Ok, now that we know how to enumerate the possible arguments for machine D, here's how E will work. It will generate the first possible argument for D, then emulate the running of D on that argument for a few steps. If that emulation hasn't yet finished, it will pause it, then generate the second possible argument for D, and emulate the running of D on that argument for a few steps. If that emulation hasn't yet finished, it will pause it, then emulate running a few more steps of running on the first argument. Then pause, generate the third possible argument, and emulate running on that argument for a few steps. Pause, continue the emulation on the second argument for a few steps, pause, continue the emulation on the first argument for a few steps. And so on.

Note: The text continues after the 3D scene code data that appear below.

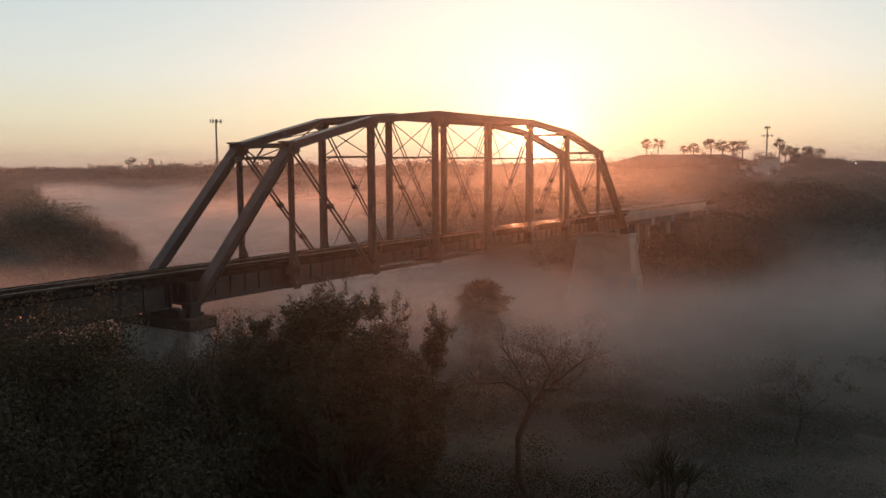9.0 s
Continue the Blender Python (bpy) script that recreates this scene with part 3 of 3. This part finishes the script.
def fan_palm(at, height, crown, seed, label, group="", fans=26, blades=14, skirt=0, shag=1.0):
    """A fan palm: tapered trunk, skirt and pleated fans."""
    r = random.Random(seed)
    t = thing("palm_tree", label, "palm", group, at=at)
    bm = bmesh.new()
    lean = Vector((r.uniform(-0.03, 0.03), r.uniform(-0.03, 0.03), 1)) * height
    k = 6
    for i in range(k):
        rod(bm, lean * (i / k) - Vector((0, 0, 0.6 if i == 0 else 0)), lean * ((i + 1) / k), 0.26 - 0.1 * i / k, 0.26 - 0.1 * (i + 1) / k, 8)
    part("trunk", bm, BARK, t)
    if skirt:
        v, f = [], []
        for i in range(skirt * 14):
            az, h = r.uniform(0, 2 * math.pi), height - 0.2 - r.random() ** 1.3 * min(5.0, height * 0.7)
            a = Vector((0.2 * math.cos(az), 0.2 * math.sin(az), h))
            b = a + Vector((math.cos(az), math.sin(az), -r.uniform(0.7, 1.5))) * r.uniform(0.5, 0.95) * shag
            q = Vector((-math.sin(az), math.cos(az), 0)) * 0.09
            base = len(v)
            v += [tuple(a - q * 0.3), tuple(a + q * 0.3), tuple(b + q), tuple(b - q)]
            f.append((base, base + 1, base + 2, base + 3))
        mesh_of("skirt", v, f, LEAF_PALM, t, "hanging dead fronds")
    v, f = [], []
    for i in range(fans):
        az, el = r.uniform(0, 2 * math.pi), math.asin(r.uniform(-0.8, 1.0))
        d = Vector((math.cos(az) * math.cos(el), math.sin(az) * math.cos(el), math.sin(el)))
        u = d.cross(Vector((0, 0, 1))).normalized() if abs(d.z) < 0.98 else Vector((1, 0, 0))
        tilt = r.uniform(-0.8, 0.8)
        u = (u * math.cos(tilt) + u.cross(d) * math.sin(tilt)).normalized()
        stalk = lean + d * crown * r.uniform(0.2, 0.5)
        base = len(v)
        w = u.cross(d) * 0.02
        v += [tuple(lean + w), tuple(lean - w), tuple(stalk - w), tuple(stalk + w)]
        f.append((base, base + 1, base + 2, base + 3))
        for b in range(blades):
            q = (b / (blades - 1) - 0.5) * 2.3
            e = (d * math.cos(q) + u * math.sin(q)).normalized()
            long = crown * r.uniform(0.45, 0.62)
            mid = stalk + e * long * 0.6 + Vector((0, 0, 0.02 * crown))
            tip = stalk + e * long - Vector((0, 0, 0.14 * crown * r.random()))
            s = e.cross(u.cross(d)).normalized() * crown * 0.026
            base = len(v)
            v += [tuple(stalk), tuple(mid + s), tuple(tip), tuple(mid - s)]
            f.append((base, base + 1, base + 2, base + 3))
    mesh_of("crown", v, f, LEAF_PALM, t)
    return t


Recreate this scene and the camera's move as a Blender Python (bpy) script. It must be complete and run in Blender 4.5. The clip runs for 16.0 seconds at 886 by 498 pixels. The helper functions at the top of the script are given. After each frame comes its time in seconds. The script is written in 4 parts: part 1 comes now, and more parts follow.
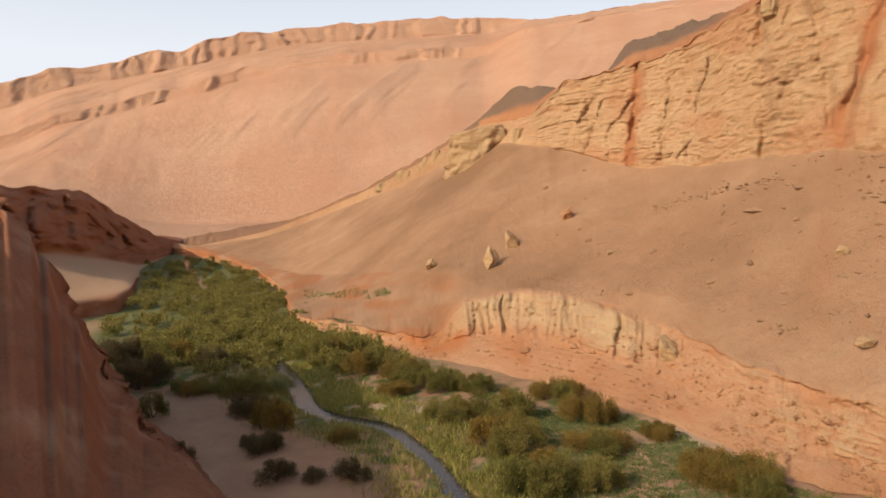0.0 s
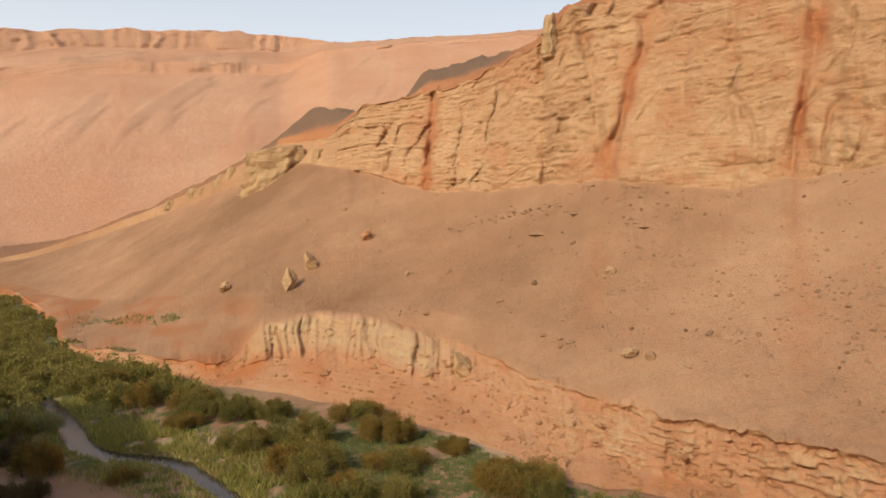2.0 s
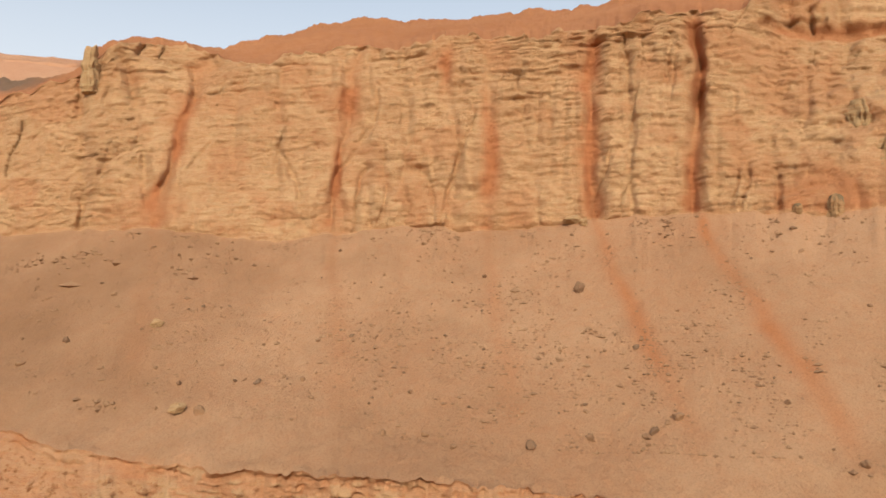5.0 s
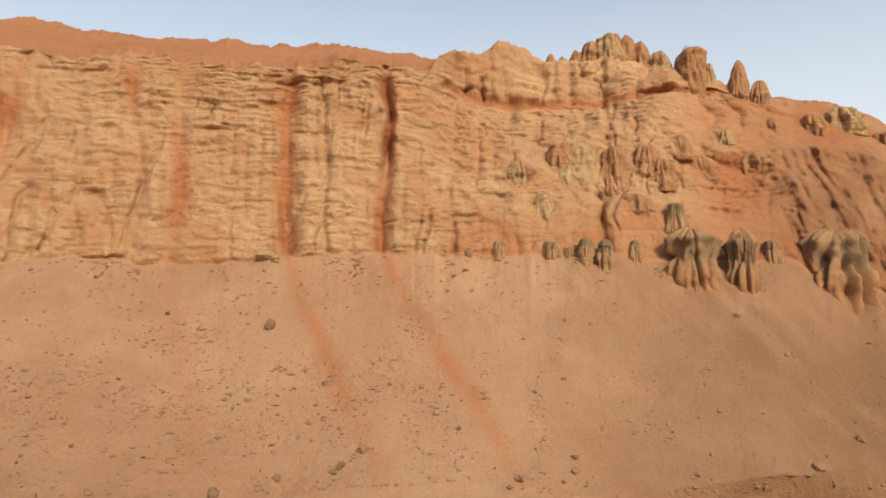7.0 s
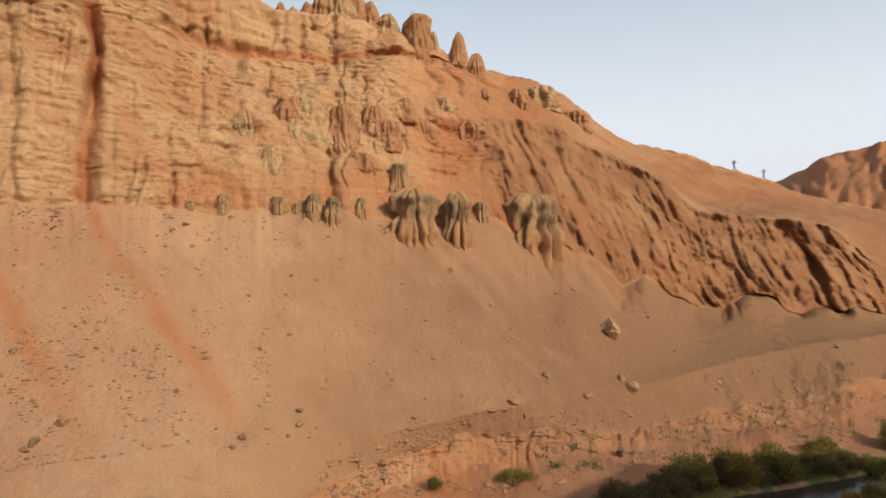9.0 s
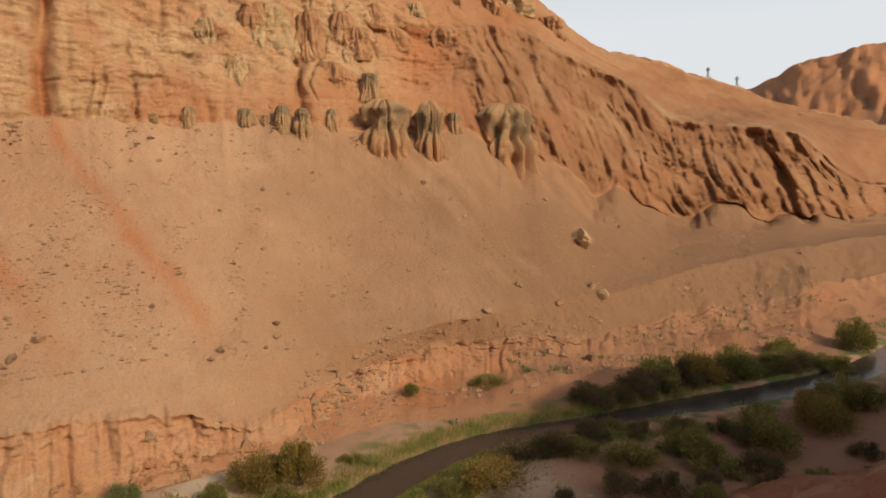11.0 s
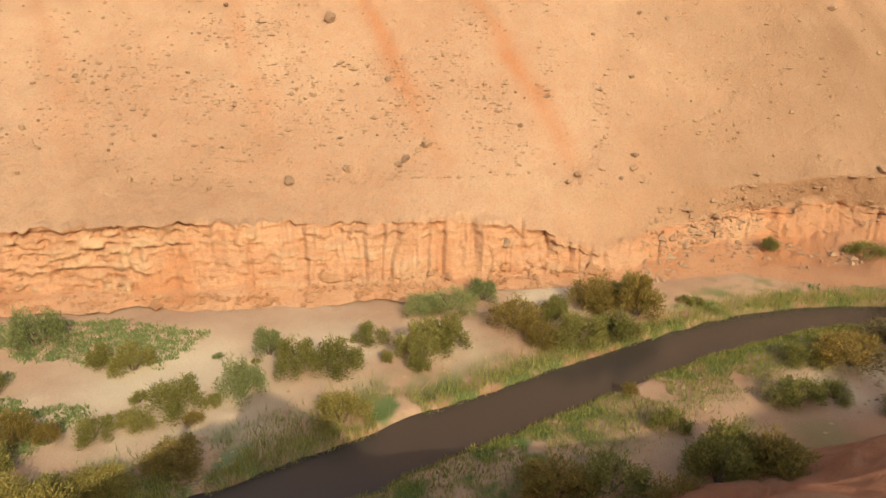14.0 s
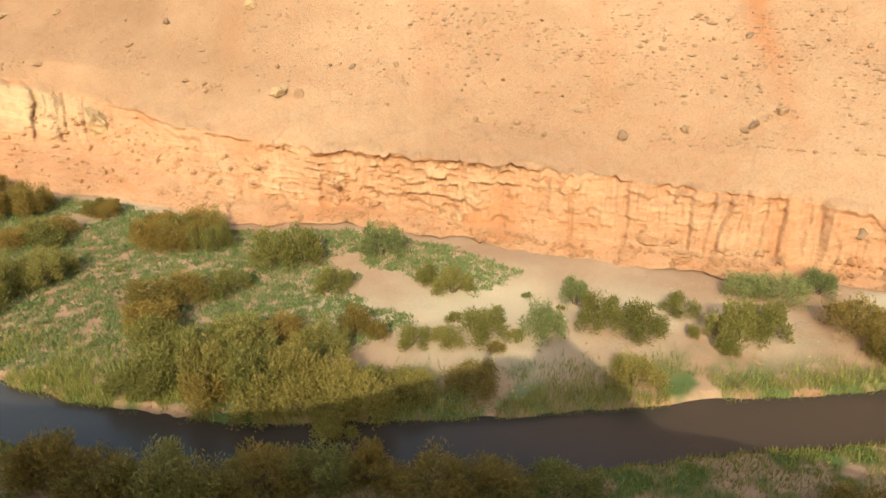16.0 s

Whenever any of our emulations stops with a yes answer, we can output that emulation's argument as one of the members of the set we're trying to enumerate. Since we assume machine D can be relied on to always eventually stop and answer yes when the answer

*is*yes, there will eventually come a time when we get around to adding each argument that gets a yes-answer to the enumeration we're generating.